Now as a first time home buyer I’m sure you have many questions and many uncertainties regarding buying a home. There seem to be a few common misconceptions that I get from first time home buyers. One, is that the buyer pays the Realtor a commission. This is not true. You, as the buyer do not pay for your Realtors commission. This is paid by the seller, it is part of the listing price, through their listing (to sell) agreement, the agents commissions written in to be paid out at closing from the seller’s proceeds. So when you are factoring costs of your down payment and funds needed to close there is no need to take into account the Realtors commission.

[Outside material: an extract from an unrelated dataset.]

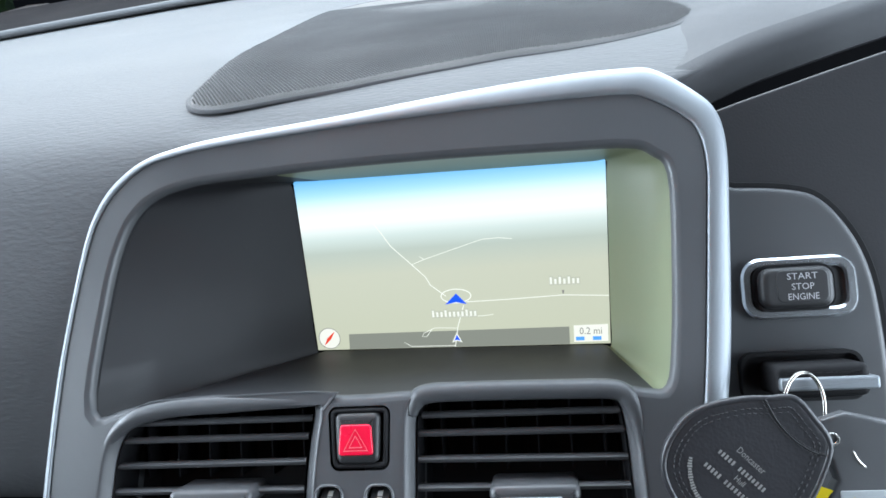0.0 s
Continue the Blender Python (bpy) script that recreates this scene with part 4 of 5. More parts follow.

Another common misconception is that you don’t need your money in the bank until the day you close on the property. Unfortunately this is not the case. The funds you plan on using for your down payment/closing costs need to be in the bank preferably before you meet with a lender or at least shortly after. I would advise that you have a minimum of $2000-3000 saved before meeting with a lender. The reason for this is because you will be required to show that you have funds for your earnest money (deposit w/the contract). Earnest money can be on average around $1000-3000, and then money for your closing costs. Unless your are able to get seller paid concessions written into your contract, or have a sharp lender who discusses strategies to cover your closing costs in a competitive market where seller may not be willing to pay your closing costs. You will also need to have funds for your inspection (est. $300-400) and an appraisal (est. $450). These will be the costs you will need to pay up front and will not be part of the loan. The good news is that the amount you put down for the earnest money will get credited back to you towards the money you have to bring to closing! So this will lower your final amount due at closing. I know this can be a little confusing but your lender will explain all of this to you.
Again, this is not a must, this is just a guide and some advice to get you started. There are always exceptions and other factors that can change the outcome/needs. However, overall I suggest using this as a guide and again your lender will help advise you regarding your funds needed for closing.